_What to produce_. The data below should be printed in full, exactly, and without any of its images.

--- Provided data ---

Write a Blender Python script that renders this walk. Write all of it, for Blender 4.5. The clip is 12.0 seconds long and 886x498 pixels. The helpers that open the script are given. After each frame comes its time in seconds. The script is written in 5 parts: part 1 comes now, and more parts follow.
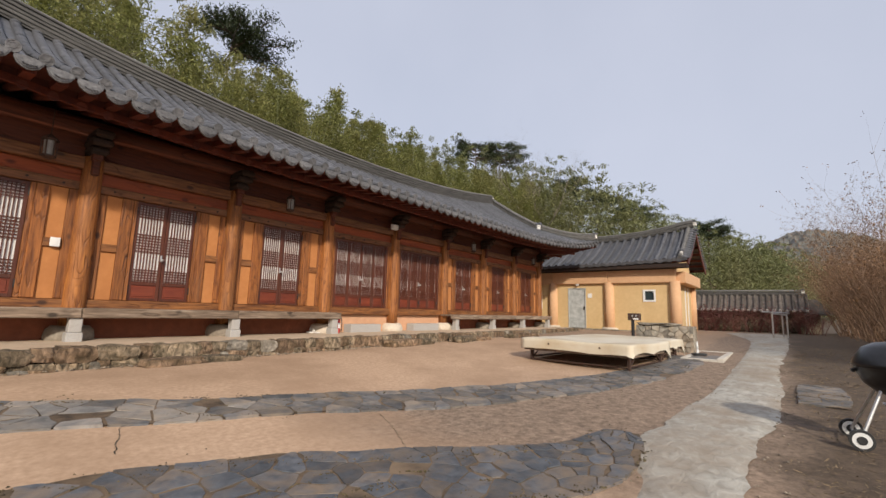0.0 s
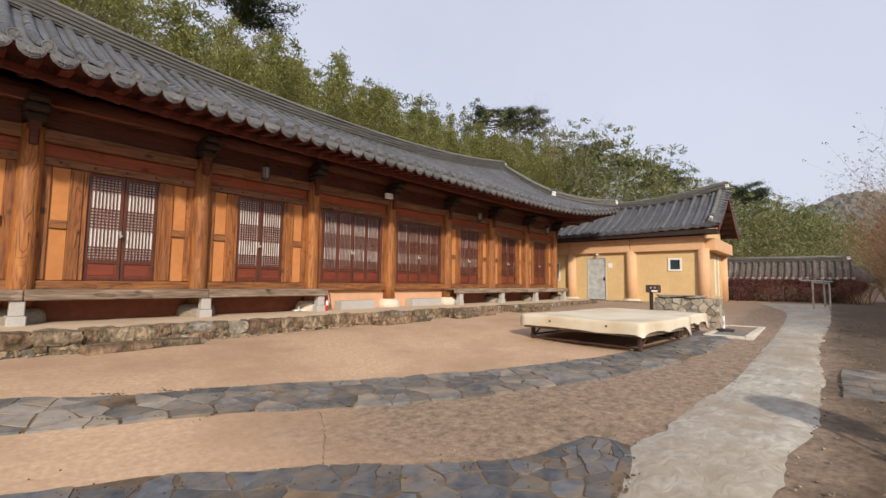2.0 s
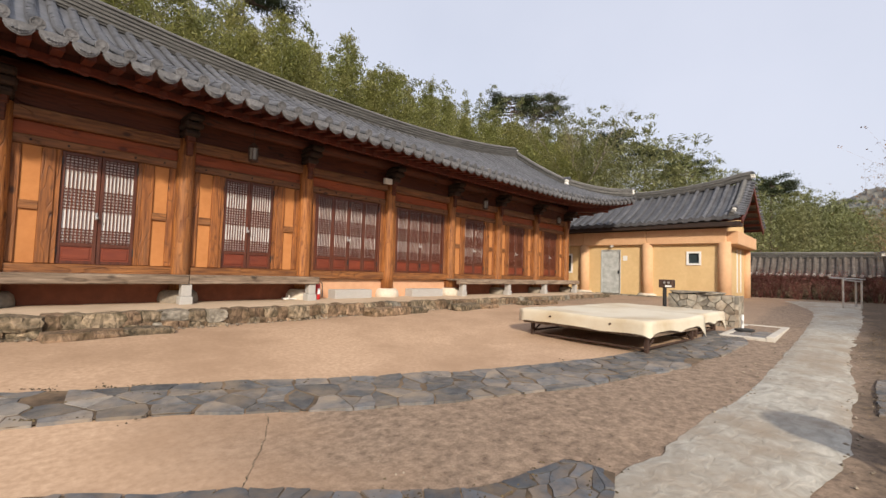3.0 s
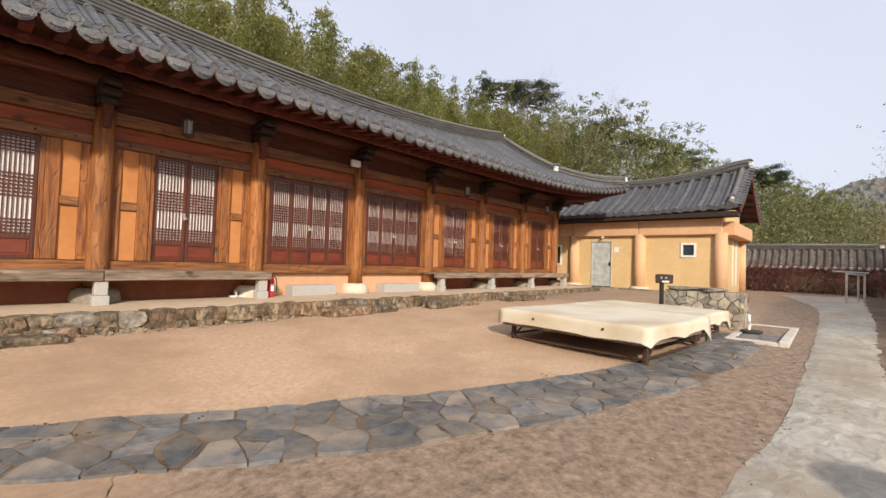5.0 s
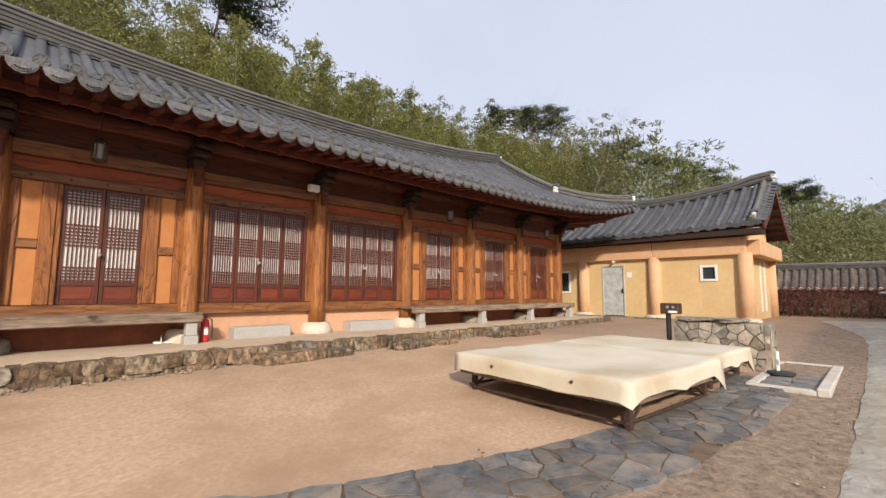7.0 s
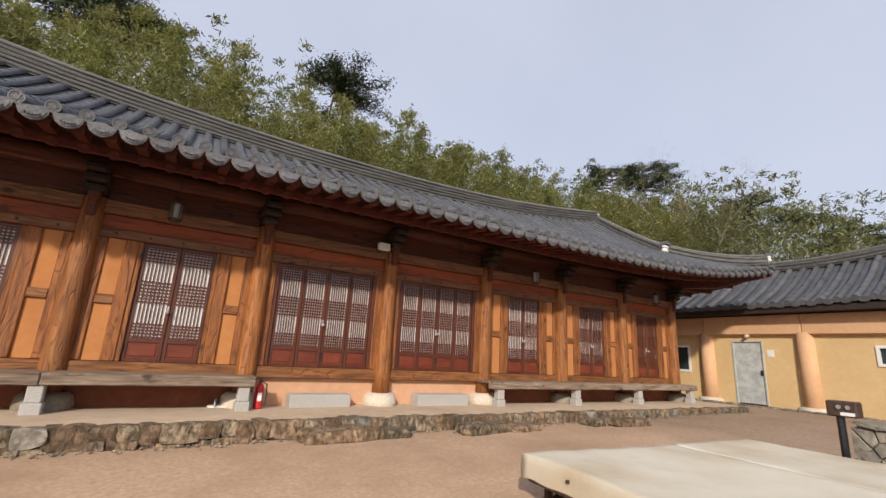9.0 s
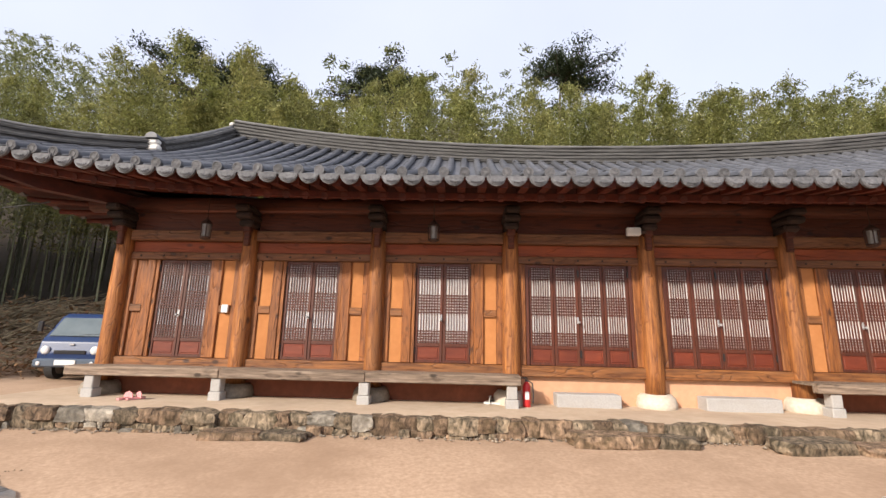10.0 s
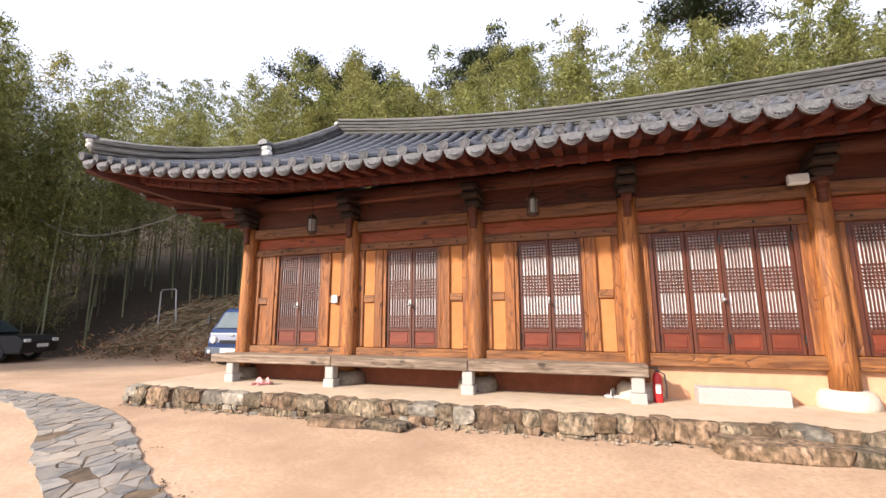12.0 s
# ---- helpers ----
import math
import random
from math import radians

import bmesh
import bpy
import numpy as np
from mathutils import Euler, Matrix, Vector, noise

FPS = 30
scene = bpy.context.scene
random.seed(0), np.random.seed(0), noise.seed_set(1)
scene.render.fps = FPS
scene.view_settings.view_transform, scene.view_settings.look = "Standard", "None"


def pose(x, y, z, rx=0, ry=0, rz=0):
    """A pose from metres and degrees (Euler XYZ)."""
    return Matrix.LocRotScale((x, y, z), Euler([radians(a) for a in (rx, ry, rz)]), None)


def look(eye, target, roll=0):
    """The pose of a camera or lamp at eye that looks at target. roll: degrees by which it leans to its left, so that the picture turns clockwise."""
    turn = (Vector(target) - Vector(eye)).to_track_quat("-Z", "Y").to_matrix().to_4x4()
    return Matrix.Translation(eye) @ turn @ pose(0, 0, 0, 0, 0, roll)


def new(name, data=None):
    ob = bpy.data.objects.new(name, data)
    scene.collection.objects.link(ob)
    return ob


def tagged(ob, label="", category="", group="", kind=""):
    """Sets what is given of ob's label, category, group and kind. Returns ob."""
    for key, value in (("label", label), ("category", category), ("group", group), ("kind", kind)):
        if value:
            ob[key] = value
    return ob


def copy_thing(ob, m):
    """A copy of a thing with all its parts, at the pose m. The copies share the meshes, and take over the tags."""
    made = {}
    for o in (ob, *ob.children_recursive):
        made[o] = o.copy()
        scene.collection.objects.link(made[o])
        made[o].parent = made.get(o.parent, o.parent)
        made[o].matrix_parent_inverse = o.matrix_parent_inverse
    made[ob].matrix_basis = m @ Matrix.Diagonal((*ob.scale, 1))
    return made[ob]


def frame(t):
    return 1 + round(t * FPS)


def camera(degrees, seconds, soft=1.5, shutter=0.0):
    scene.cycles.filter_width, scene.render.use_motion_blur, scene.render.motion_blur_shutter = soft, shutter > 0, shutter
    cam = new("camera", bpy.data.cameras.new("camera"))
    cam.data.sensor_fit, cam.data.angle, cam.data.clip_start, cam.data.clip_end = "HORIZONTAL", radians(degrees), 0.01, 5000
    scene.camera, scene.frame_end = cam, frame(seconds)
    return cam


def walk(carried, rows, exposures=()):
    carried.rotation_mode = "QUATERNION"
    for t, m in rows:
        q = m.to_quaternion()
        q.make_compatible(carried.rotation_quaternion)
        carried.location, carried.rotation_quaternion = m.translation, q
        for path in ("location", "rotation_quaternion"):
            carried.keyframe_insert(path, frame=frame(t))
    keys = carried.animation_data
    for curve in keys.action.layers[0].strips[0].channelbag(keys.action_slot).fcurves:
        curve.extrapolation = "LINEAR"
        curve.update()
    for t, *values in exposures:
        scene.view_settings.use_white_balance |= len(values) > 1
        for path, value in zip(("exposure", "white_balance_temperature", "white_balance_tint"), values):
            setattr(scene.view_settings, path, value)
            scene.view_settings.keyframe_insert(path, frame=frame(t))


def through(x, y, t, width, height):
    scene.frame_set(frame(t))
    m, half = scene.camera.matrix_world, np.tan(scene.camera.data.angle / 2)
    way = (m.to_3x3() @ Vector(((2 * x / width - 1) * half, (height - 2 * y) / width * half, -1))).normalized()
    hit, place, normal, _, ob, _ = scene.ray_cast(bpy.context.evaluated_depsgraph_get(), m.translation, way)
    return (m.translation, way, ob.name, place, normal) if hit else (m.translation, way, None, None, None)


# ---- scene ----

---

_Exercise result_.
Write a Blender Python script that renders this walk. Write all of it, for Blender 4.5. The clip is 12.0 seconds long and 886x498 pixels. The helpers that open the script are given. After each frame comes its time in seconds. The script is written in 5 parts: part 1 comes now, and more parts follow.
0.0 s
2.0 s
3.0 s
5.0 s
7.0 s
9.0 s
10.0 s
12.0 s
# ---- helpers ----
import math
import random
from math import radians

import bmesh
import bpy
import numpy as np
from mathutils import Euler, Matrix, Vector, noise

FPS = 30
scene = bpy.context.scene
random.seed(0), np.random.seed(0), noise.seed_set(1)
scene.render.fps = FPS
scene.view_settings.view_transform, scene.view_settings.look = "Standard", "None"


def pose(x, y, z, rx=0, ry=0, rz=0):
    """A pose from metres and degrees (Euler XYZ)."""
    return Matrix.LocRotScale((x, y, z), Euler([radians(a) for a in (rx, ry, rz)]), None)


def look(eye, target, roll=0):
    """The pose of a camera or lamp at eye that looks at target. roll: degrees by which it leans to its left, so that the picture turns clockwise."""
    turn = (Vector(target) - Vector(eye)).to_track_quat("-Z", "Y").to_matrix().to_4x4()
    return Matrix.Translation(eye) @ turn @ pose(0, 0, 0, 0, 0, roll)


def new(name, data=None):
    ob = bpy.data.objects.new(name, data)
    scene.collection.objects.link(ob)
    return ob


def tagged(ob, label="", category="", group="", kind=""):
    """Sets what is given of ob's label, category, group and kind. Returns ob."""
    for key, value in (("label", label), ("category", category), ("group", group), ("kind", kind)):
        if value:
            ob[key] = value
    return ob


def copy_thing(ob, m):
    """A copy of a thing with all its parts, at the pose m. The copies share the meshes, and take over the tags."""
    made = {}
    for o in (ob, *ob.children_recursive):
        made[o] = o.copy()
        scene.collection.objects.link(made[o])
        made[o].parent = made.get(o.parent, o.parent)
        made[o].matrix_parent_inverse = o.matrix_parent_inverse
    made[ob].matrix_basis = m @ Matrix.Diagonal((*ob.scale, 1))
    return made[ob]


def frame(t):
    return 1 + round(t * FPS)


def camera(degrees, seconds, soft=1.5, shutter=0.0):
    scene.cycles.filter_width, scene.render.use_motion_blur, scene.render.motion_blur_shutter = soft, shutter > 0, shutter
    cam = new("camera", bpy.data.cameras.new("camera"))
    cam.data.sensor_fit, cam.data.angle, cam.data.clip_start, cam.data.clip_end = "HORIZONTAL", radians(degrees), 0.01, 5000
    scene.camera, scene.frame_end = cam, frame(seconds)
    return cam


def walk(carried, rows, exposures=()):
    carried.rotation_mode = "QUATERNION"
    for t, m in rows:
        q = m.to_quaternion()
        q.make_compatible(carried.rotation_quaternion)
        carried.location, carried.rotation_quaternion = m.translation, q
        for path in ("location", "rotation_quaternion"):
            carried.keyframe_insert(path, frame=frame(t))
    keys = carried.animation_data
    for curve in keys.action.layers[0].strips[0].channelbag(keys.action_slot).fcurves:
        curve.extrapolation = "LINEAR"
        curve.update()
    for t, *values in exposures:
        scene.view_settings.use_white_balance |= len(values) > 1
        for path, value in zip(("exposure", "white_balance_temperature", "white_balance_tint"), values):
            setattr(scene.view_settings, path, value)
            scene.view_settings.keyframe_insert(path, frame=frame(t))


def through(x, y, t, width, height):
    scene.frame_set(frame(t))
    m, half = scene.camera.matrix_world, np.tan(scene.camera.data.angle / 2)
    way = (m.to_3x3() @ Vector(((2 * x / width - 1) * half, (height - 2 * y) / width * half, -1))).normalized()
    hit, place, normal, _, ob, _ = scene.ray_cast(bpy.context.evaluated_depsgraph_get(), m.translation, way)
    return (m.translation, way, ob.name, place, normal) if hit else (m.translation, way, None, None, None)


# ---- scene ----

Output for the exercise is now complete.